**Brief**
Transcribe every line exactly. Leave the pictures behind.

**Supplied data**
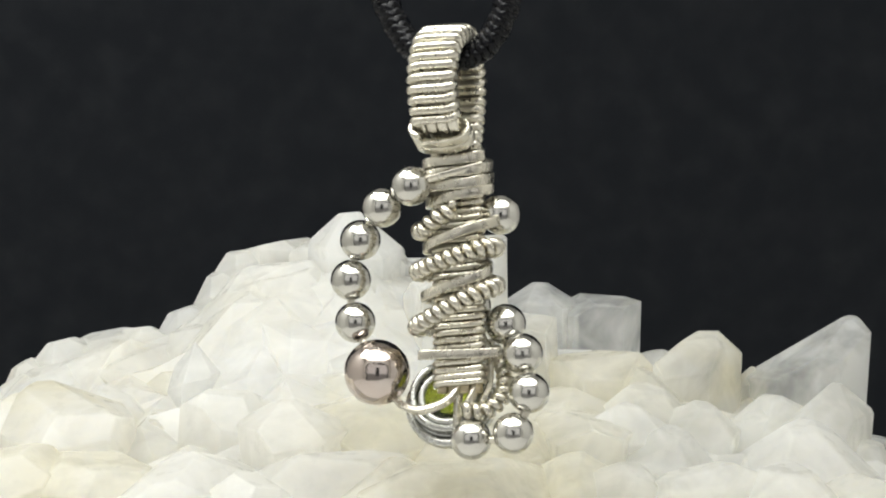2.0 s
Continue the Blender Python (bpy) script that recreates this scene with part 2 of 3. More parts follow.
def point(x, y, z, w, h, lean, nod, turn, flat, steep, skew, mat):
    """A point of the cluster: its tip in millimetres from the lens axis (y from the pendant's axis), leaning to the right and nodding to the viewer."""
    global made
    made += 1
    me = crystal_mesh("quartz_crystal", w * MM, h * MM, 100 + made, flat, steep, skew, 0.5 if y > 43 else 0.85)
    ob = part("quartz_crystal", me, mat, cluster, LABELS[mat.name])
    ob.matrix_basis = Matrix.Translation(Vector((x * MM, y * MM, z * MM + LEVEL)) - cluster.location) @ pose(0, 0, 0, nod, lean, 0) @ pose(0, 0, 0, 0, 0, turn)


# the points: x, y, z of the tip, width, height, lean, nod, turn, broken tip, slope, skew
point(-39.1, 44, -12.0, 7.2, 16, -20, 6, 10, 0.35, 40, 0.0, MILKY)
point(-35.8, 45, -9.6, 6.3, 16, -26, 4, 5, 0.3, 45, 0.0, MILKY)
point(-32.8, 46, -7.7, 5.8, 18, -14, 4, 20, 0.4, 40, 0.0, MILKY)
point(-29.1, 48, -7.0, 7.3, 18, -6, 4, 8, 0.55, 35, 0.0, MILKY)
point(-26.0, 48, -6.6, 5.8, 18, -12, 0, 25, 0.4, 40, 0.0, MILKY)
point(-22.9, 49, -5.2, 6.3, 18, -18, 0, 10, 0.35, 45, 0.0, MILKY)
point(-19.5, 50, -1.9, 6.4, 20, -20, 2, 15, 0.35, 50, 0.0, MILKY)
point(-17.4, 51, 0.0, 6.4, 22, -12, 2, 20, 0.4, 45, 0.0, MILKY)
point(-14.2, 52, 0.8, 8.4, 22, -4, 2, 5, 0.6, 35, 0.0, MILKY)
point(-10.7, 49, 0.8, 5.9, 22, 0, 2, 30, 0.5, 40, 0.0, MILKY)
point(-7.8, 46, 3.2, 8.7, 24, 0, 4, 0, 0.2, 46, -0.1, MILKY)
point(-5.1, 48, 0.8, 5.6, 20, 6, 0, 15, 0.32, 48, 0, MILKY)
point(-2.1, 50, -0.7, 3.9, 20, 6, 0, 10, 0.5, 40, 0.0, MILKY)
point(3.7, 37, 1.2, 8.9, 28, 0, 3, 0, 0.3, 32, 0.72, PALE)
point(8.3, 46, -2.8, 6.3, 22, 0, 4, 0, 0.15, 38, 0.0, CLEAR)
point(14.3, 47, -3.9, 8.0, 22, 2, 2, 0, 0.62, 32, 0.3, CLEAR)
point(6.5, 33, -5.3, 5.8, 28, -2, 4, 12, 0.6, 22, 0, PALE)
point(22.0, 38, -6.8, 9.0, 26, 2, 5, 0, 0.24, 40, 0.4, PALE)
point(17.7, 46, -8.7, 3.9, 16, -10, 0, 0, 0.4, 40, 0, PALE)
point(26.0, 41, -9.9, 3.3, 16, 0, 2, 0, 0.1, 42, 0.1, PALE)
point(34.1, 41, -5.6, 10.2, 28, 4, 3, 0, 0.14, 38, 0.7, CLEAR)
point(35.9, 36, -15.5, 5.6, 18, 8, 8, 0, 0.4, 40, 0.0, CLEAR)
point(-13.6, 44, -1.9, 13.0, 22, -8, 8, 15, 0.35, 38, 0.0, MILKY)
point(-6.9, 42, -1.4, 7.8, 22, 4, 7, 10, 0.2, 48, 0.0, MILKY)
point(-17.4, 42, -5.0, 13.8, 22, -10, 9, 30, 0.4, 36, 0.0, MILKY)
point(-26.4, 42, -8.2, 12.3, 22, -6, 10, 15, 0.5, 28, 0.0, MILKY)
point(-32.1, 41, -9.5, 8.7, 22, -10, 10, 0, 0.4, 37, 0.0, MILKY)
point(-10.6, 38, -6.1, 8.0, 22, 6, 11, 20, 0.25, 35, 0.0, MILKY)
point(-20.2, 30, -7.6, 4.8, 22, 2, 8, 0, 0.04, 58, 0.0, MILKY)
point(-22.7, 36, -9.8, 10.5, 22, -8, 14, 20, 0.4, 32, 0, CREAM)
point(-14.1, 33, -7.6, 7.6, 22, 16, 13, 10, 0.15, 45, 0.2, MILKY)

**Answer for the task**
2.0 s
Continue the Blender Python (bpy) script that recreates this scene with part 2 of 3. More parts follow.
def point(x, y, z, w, h, lean, nod, turn, flat, steep, skew, mat):
    """A point of the cluster: its tip in millimetres from the lens axis (y from the pendant's axis), leaning to the right and nodding to the viewer."""
    global made
    made += 1
    me = crystal_mesh("quartz_crystal", w * MM, h * MM, 100 + made, flat, steep, skew, 0.5 if y > 43 else 0.85)
    ob = part("quartz_crystal", me, mat, cluster, LABELS[mat.name])
    ob.matrix_basis = Matrix.Translation(Vector((x * MM, y * MM, z * MM + LEVEL)) - cluster.location) @ pose(0, 0, 0, nod, lean, 0) @ pose(0, 0, 0, 0, 0, turn)


# the points: x, y, z of the tip, width, height, lean, nod, turn, broken tip, slope, skew
point(-39.1, 44, -12.0, 7.2, 16, -20, 6, 10, 0.35, 40, 0.0, MILKY)
point(-35.8, 45, -9.6, 6.3, 16, -26, 4, 5, 0.3, 45, 0.0, MILKY)
point(-32.8, 46, -7.7, 5.8, 18, -14, 4, 20, 0.4, 40, 0.0, MILKY)
point(-29.1, 48, -7.0, 7.3, 18, -6, 4, 8, 0.55, 35, 0.0, MILKY)
point(-26.0, 48, -6.6, 5.8, 18, -12, 0, 25, 0.4, 40, 0.0, MILKY)
point(-22.9, 49, -5.2, 6.3, 18, -18, 0, 10, 0.35, 45, 0.0, MILKY)
point(-19.5, 50, -1.9, 6.4, 20, -20, 2, 15, 0.35, 50, 0.0, MILKY)
point(-17.4, 51, 0.0, 6.4, 22, -12, 2, 20, 0.4, 45, 0.0, MILKY)
point(-14.2, 52, 0.8, 8.4, 22, -4, 2, 5, 0.6, 35, 0.0, MILKY)
point(-10.7, 49, 0.8, 5.9, 22, 0, 2, 30, 0.5, 40, 0.0, MILKY)
point(-7.8, 46, 3.2, 8.7, 24, 0, 4, 0, 0.2, 46, -0.1, MILKY)
point(-5.1, 48, 0.8, 5.6, 20, 6, 0, 15, 0.32, 48, 0, MILKY)
point(-2.1, 50, -0.7, 3.9, 20, 6, 0, 10, 0.5, 40, 0.0, MILKY)
point(3.7, 37, 1.2, 8.9, 28, 0, 3, 0, 0.3, 32, 0.72, PALE)
point(8.3, 46, -2.8, 6.3, 22, 0, 4, 0, 0.15, 38, 0.0, CLEAR)
point(14.3, 47, -3.9, 8.0, 22, 2, 2, 0, 0.62, 32, 0.3, CLEAR)
point(6.5, 33, -5.3, 5.8, 28, -2, 4, 12, 0.6, 22, 0, PALE)
point(22.0, 38, -6.8, 9.0, 26, 2, 5, 0, 0.24, 40, 0.4, PALE)
point(17.7, 46, -8.7, 3.9, 16, -10, 0, 0, 0.4, 40, 0, PALE)
point(26.0, 41, -9.9, 3.3, 16, 0, 2, 0, 0.1, 42, 0.1, PALE)
point(34.1, 41, -5.6, 10.2, 28, 4, 3, 0, 0.14, 38, 0.7, CLEAR)
point(35.9, 36, -15.5, 5.6, 18, 8, 8, 0, 0.4, 40, 0.0, CLEAR)
point(-13.6, 44, -1.9, 13.0, 22, -8, 8, 15, 0.35, 38, 0.0, MILKY)
point(-6.9, 42, -1.4, 7.8, 22, 4, 7, 10, 0.2, 48, 0.0, MILKY)
point(-17.4, 42, -5.0, 13.8, 22, -10, 9, 30, 0.4, 36, 0.0, MILKY)
point(-26.4, 42, -8.2, 12.3, 22, -6, 10, 15, 0.5, 28, 0.0, MILKY)
point(-32.1, 41, -9.5, 8.7, 22, -10, 10, 0, 0.4, 37, 0.0, MILKY)
point(-10.6, 38, -6.1, 8.0, 22, 6, 11, 20, 0.25, 35, 0.0, MILKY)
point(-20.2, 30, -7.6, 4.8, 22, 2, 8, 0, 0.04, 58, 0.0, MILKY)
point(-22.7, 36, -9.8, 10.5, 22, -8, 14, 20, 0.4, 32, 0, CREAM)
point(-14.1, 33, -7.6, 7.6, 22, 16, 13, 10, 0.15, 45, 0.2, MILKY)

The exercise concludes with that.